Exactly as written, retype the listing below, omitting the pictures.

** start of Given data **

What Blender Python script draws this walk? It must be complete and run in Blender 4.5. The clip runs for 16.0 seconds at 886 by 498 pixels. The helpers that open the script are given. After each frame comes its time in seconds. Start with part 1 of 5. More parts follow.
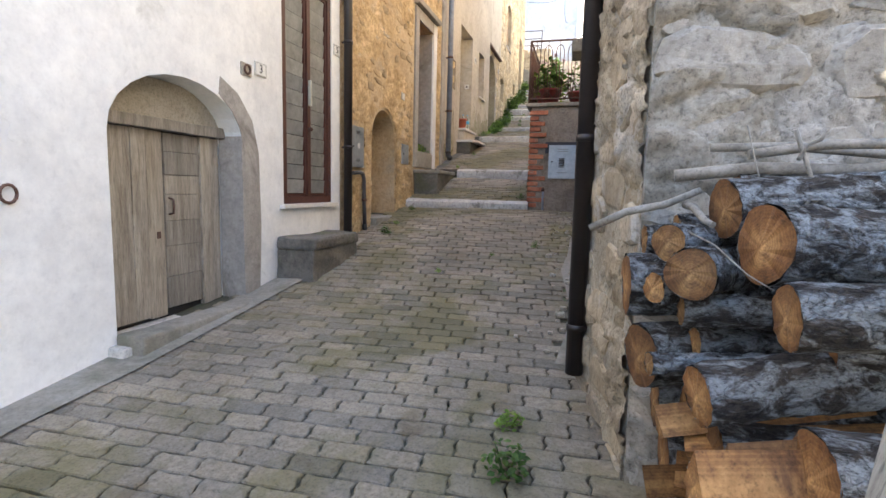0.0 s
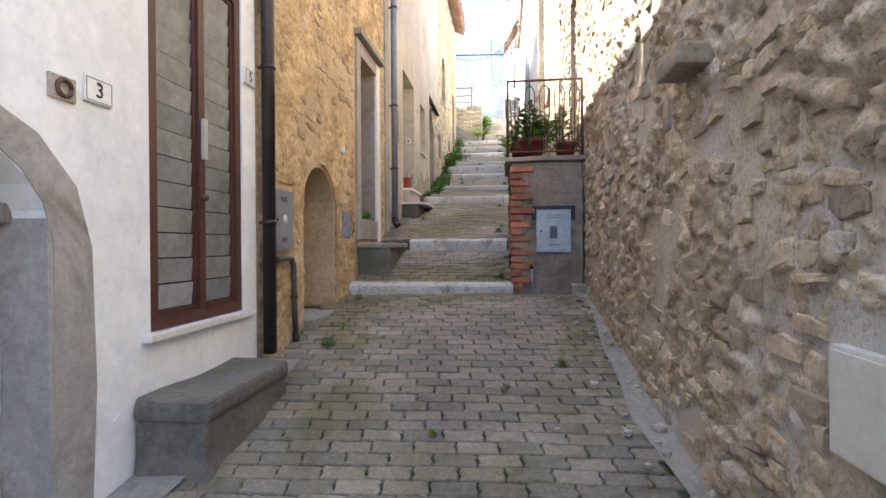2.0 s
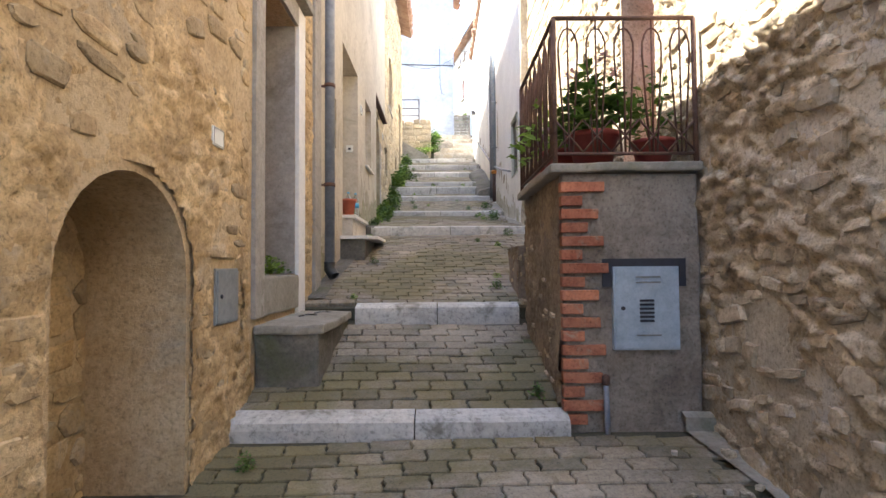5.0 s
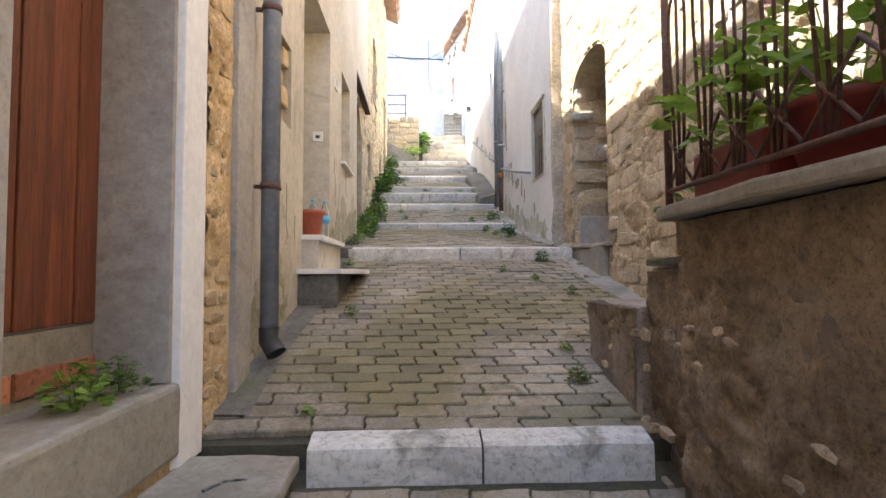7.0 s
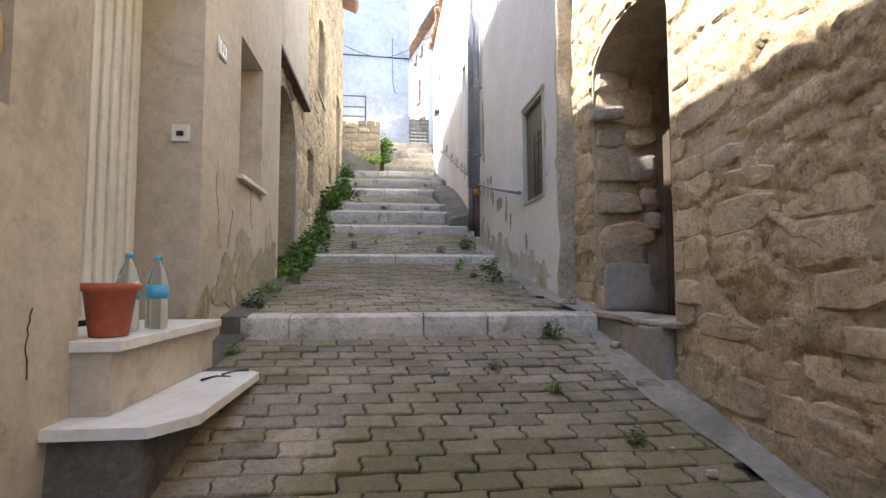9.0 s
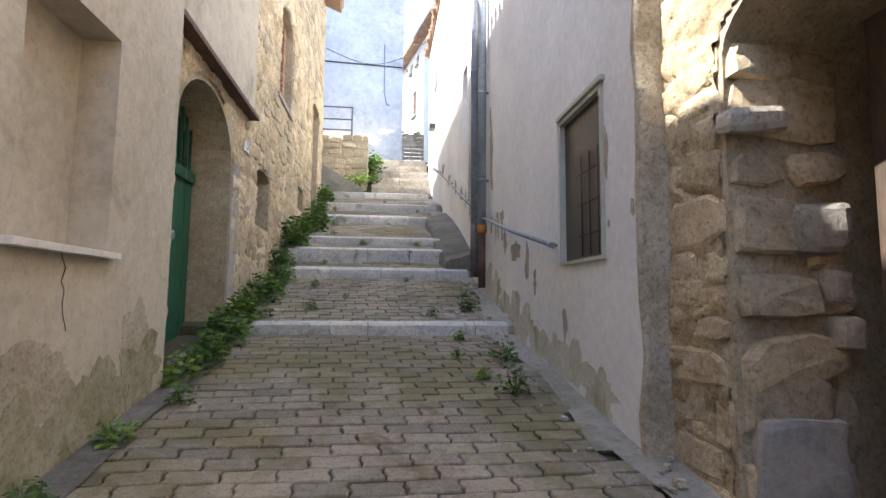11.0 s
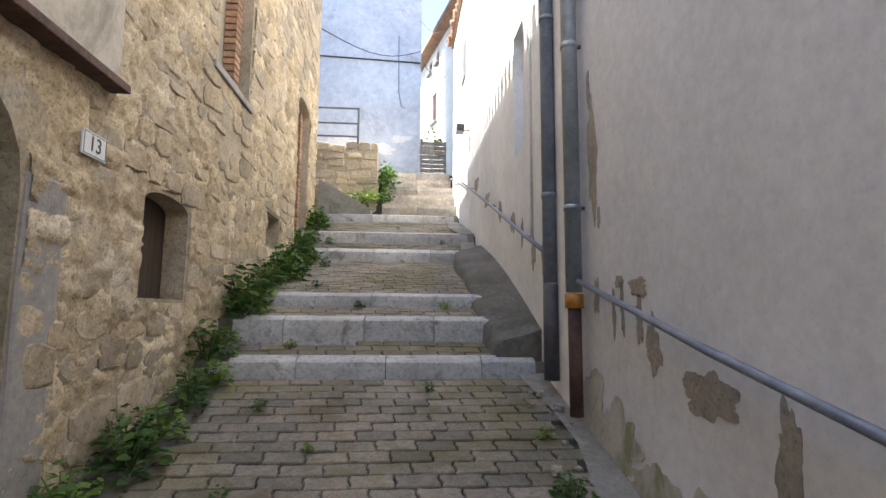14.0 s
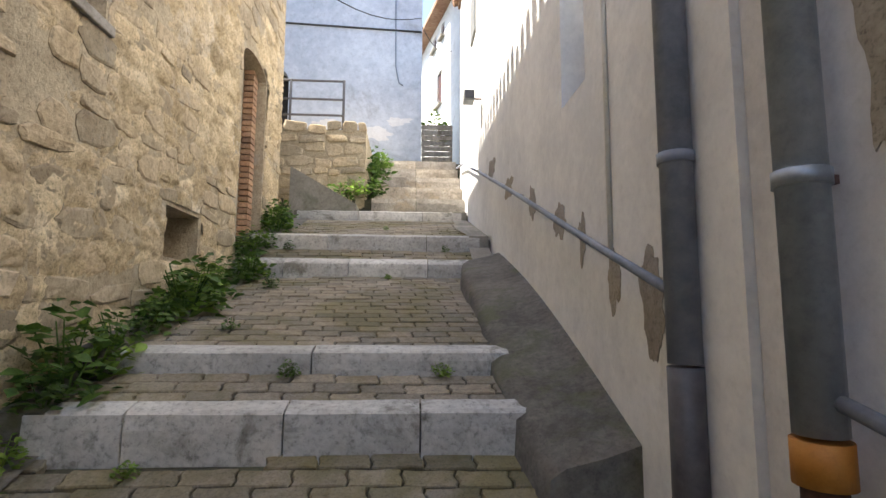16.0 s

** end of Given data **

The output:
What Blender Python script draws this walk? It must be complete and run in Blender 4.5. The clip runs for 16.0 seconds at 886 by 498 pixels. The helpers that open the script are given. After each frame comes its time in seconds. Start with part 1 of 5. More parts follow.
0.0 s
2.0 s
5.0 s
7.0 s
9.0 s
11.0 s
14.0 s
16.0 s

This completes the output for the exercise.